Passiamo alla scelta dei termini: è meglio usare un linguaggio volgare, scientifico o familiare? Il linguaggio scientifico è molto rassicurante per noi genitori, ma poco coinvolgente. È utile insegnarlo ai ragazzi, affinché possano utilizzarlo per esprimersi in modo appropriato in alcuni contesti. Il linguaggio volgare: come ci comportiamo se i nostri ragazzi utilizzano termini come cazzo, figa, fottere? In quanto educatori dobbiamo saper accogliere una richiesta di aiuto in qualunque forma essa venga presentata. È importante non mostrare imbarazzo e utilizzare nel discorso i termini usati da loro.
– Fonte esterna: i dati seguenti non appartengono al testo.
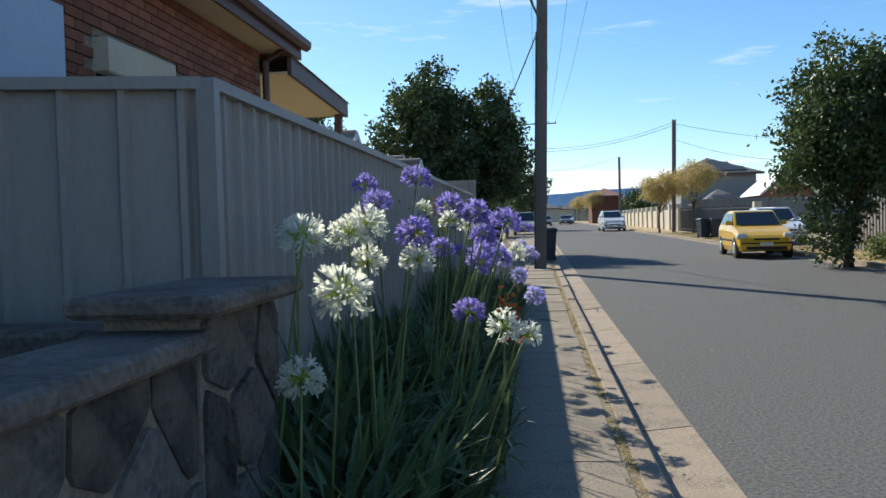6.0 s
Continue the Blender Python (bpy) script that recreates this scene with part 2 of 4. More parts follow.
# ---- mesh helpers ----
class Shape:
    """Gathers vertices and faces for one mesh."""

    def __init__(self):
        self.v, self.f = [], []

    def add(self, verts, faces):
        k = len(self.v)
        self.v.extend([tuple(p) for p in verts])
        self.f.extend([tuple(i + k for i in f) for f in faces])
        return self

    def box(self, x0, y0, z0, x1, y1, z1, bevel=0.0):
        if bevel <= 0:
            vs = [(x, y, z) for z in (z0, z1) for y in (y0, y1) for x in (x0, x1)]
            return self.add(vs, [(0, 2, 3, 1), (4, 5, 7, 6), (0, 1, 5, 4), (1, 3, 7, 5), (3, 2, 6, 7), (2, 0, 4, 6)])
        b = bevel
        ring = lambda q, z: [(x0 + q, y0 + q, z), (x1 - q, y0 + q, z), (x1 - q, y1 - q, z), (x0 + q, y1 - q, z)]
        vs = ring(b, z0) + ring(0, z0 + b) + ring(0, z1 - b) + ring(b, z1)
        fs = [(3, 2, 1, 0), (12, 13, 14, 15)]
        for r in range(3):
            for i in range(4):
                j = (i + 1) % 4
                fs.append((r * 4 + i, r * 4 + j, r * 4 + 4 + j, r * 4 + 4 + i))
        return self.add(vs, fs)

    def tube(self, pts, radii, n=8, cap=True):
        pts = [Vector(p) for p in pts]
        vs, fs = [], []
        for i, p in enumerate(pts):
            d = (pts[min(i + 1, len(pts) - 1)] - pts[max(i - 1, 0)]).normalized()
            side = d.cross(Vector((0, 0, 1)) if abs(d.z) < 0.9 else Vector((0, 1, 0))).normalized()
            up = side.cross(d)
            for k in range(n):
                a = 2 * math.pi * k / n
                vs.append(p + (side * math.cos(a) + up * math.sin(a)) * radii[i])
        for i in range(len(pts) - 1):
            for k in range(n):
                j = (k + 1) % n
                fs.append((i * n + k, i * n + j, i * n + n + j, i * n + n + k))
        if cap:
            fs.append(tuple(range(n - 1, -1, -1)))
            fs.append(tuple(range((len(pts) - 1) * n, len(pts) * n)))
        return self.add(vs, fs)

    def loft(self, rings, close=True):
        n = len(rings[0])
        vs = [p for r in rings for p in r]
        fs = [(i * n + k, i * n + (k + 1) % n, i * n + n + (k + 1) % n, i * n + n + k) for i in range(len(rings) - 1) for k in range(n)]
        if close:
            fs += [tuple(range(n - 1, -1, -1)), tuple(range((len(rings) - 1) * n, len(rings) * n))]
        return self.add(vs, fs)

    def mesh(self, name, mat, smooth=False):
        me = bpy.data.meshes.new(name)
        me.from_pydata(self.v, [], self.f)
        me.materials.append(mat)
        if smooth:
            me.shade_smooth()
        me.update()
        return me


def part(name, shape, mat, parent, label="", smooth=False, m=None):
    me = shape if isinstance(shape, bpy.types.Mesh) else shape.mesh(name, mat, smooth)
    ob = new(name, me)
    ob.parent = parent
    if m is not None:
        ob.matrix_basis = m
    if label:
        ob["label"] = label
    return ob


def thing(name, label, category, x=0, y=0, z=0, rz=0, group=""):
    ob = new(name)
    ob.matrix_basis = pose(x, y, z, 0, 0, rz)
    ob.empty_display_size = 0.2
    return tagged(ob, label, category, group)


def setting(name, shape, mat, label, category, smooth=False):
    ob = new(name, shape.mesh(name, mat, smooth))
    return tagged(ob, label, category, kind="structure")


def gz(y):
    """The street climbs gently."""
    return 0.0075 * max(0.0, min(y, 170) - 18)


# ---- ground, road, pavement ----
ROWS_Y = [-60, -20, -5, 5, 12, 18, 24, 30, 40, 55, 70, 90, 115, 140, 170, 260]


def strip(x0, x1, dz, ys, z1=None, thick=0.12, fn=None):
    s = Shape()
    rings = []
    for y in ys:
        a, b = gz(y) + dz, gz(y) + (dz if z1 is None else z1)
        rings.append([(x0, y, a), (x1, y, b), (x1, y, b - thick), (x0, y, a - thick)])
    return s.loft(rings)


s = Shape()
ys = [-1500, -60, 18, 40, 70, 100, 140, 170, 600, 3500]
xs = [-3000, -60, -9, 12, 60, 3000]
s.add([(x, y, gz(y) - 0.09) for y in ys for x in xs], [(j * 6 + i, j * 6 + i + 1, j * 6 + i + 7, j * 6 + i + 6) for j in range(len(ys) - 1) for i in range(5)])
setting("ground", s, GROUND, "dry bare ground reaching the far hills", "ground")
setting("road", strip(1.16, 8.4, 0.0, ROWS_Y), ASPHALT, "worn grey asphalt suburban street in full sun", "road")
setting("pavement_base", strip(-1.6, 0.72, 0.072, ROWS_Y), SOIL, "earth under and beside the concrete footpath", "ground")
setting("gutter_grit", strip(0.62, 0.77, 0.106, ROWS_Y), GRIT, "yellow grit and dry weeds in the pavement gap", "ground")
setting("verge", strip(8.62, 11.0, 0.09, ROWS_Y), VERGE, "dry grass and bare earth roadside verge", "ground")
pavement = tagged(new("pavement"), "weathered concrete slab footpath with cracked joints", "pavement", kind="structure")
kerb_left = tagged(new("kerb_left"), "concrete kerb with a broad gutter apron", "kerb", kind="structure")
kerb_left.matrix_basis = pose(-0.03, 0, 0, 0, 0, -0.2)
kerb_right = tagged(new("kerb_right"), "sunlit concrete kerb across the road", "kerb", kind="structure")
slab = Shape().box(-0.77, -0.5935, -0.04, 0.80, 0.5935, 0.03, 0.004).mesh("slab", CONCRETE)
apron = Shape().add([(-0.2, -1.19, -0.03), (0.2, -1.19, 0.016), (0.2, 1.19, 0.016), (-0.2, 1.19, -0.03), (-0.2, -1.19, -0.1), (0.2, -1.19, -0.1), (0.2, 1.19, -0.1), (-0.2, 1.19, -0.1)],
                    [(0, 1, 2, 3), (0, 4, 5, 1), (1, 5, 6, 2), (2, 6, 7, 3), (3, 7, 4, 0)]).mesh("apron", KERB)
kerbstone = Shape().box(-0.065, -1.193, -0.12, 0.065, 1.193, 0.118, 0.014).mesh("kerbstone", KERB)
rng = random.Random(3)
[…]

E dobbiamo rimandare questo tipo di messaggio: “le parole volgari non mi piacciono ma nemmeno mi fanno paura; se per capirci meglio vogliamo usarle per un po’ io sono d’accordo; probabilmente ne troveremo insieme delle migliori” (Veglia F., Pellegrini R. C’era una volta la prima volta, 2003). Ciò significa proporre il nostro linguaggio come un modello di comunicazione, che ci servirà per sostituire poco per volta i termini volgari con altri più appropriati. E poi c’è il linguaggio familiare, fatto di parole semplici di uso quotidiano, inventate, perché no, con cui nominare in modo fantasioso ciò che concerne la sessualità. Quest’ultimo è senza ombra di dubbio da preferire.

In ultima analisi non dimentichiamo di tenere bene a mente qual è l’obiettivo principale di tutto questo: il benessere sessuale dei nostri figli. Essi conosceranno ed affronteranno la vita, secondo una modalità originale che è la loro; noi dobbiamo fornire le nostre conoscenze, esperienze, emozioni e mettere a loro disposizione tutto il nostro amore incondizionatamente. E dobbiamo avere la consapevolezza che le nostre conoscenze verranno trasformate e plasmate dai nostri figli secondo le loro conoscenze, esperienze e il loro stile di vita. E questo processo è necessario affinché ognuno possa diventare se stesso.

BIBLIOGRAFIA

Veglia F., Pellegrini R. (2003), C’era una volta la prima volta, Erickson, Trento;

Maxwell S. (2009), E’ ora di parlarne, Feltrinelli, Milano.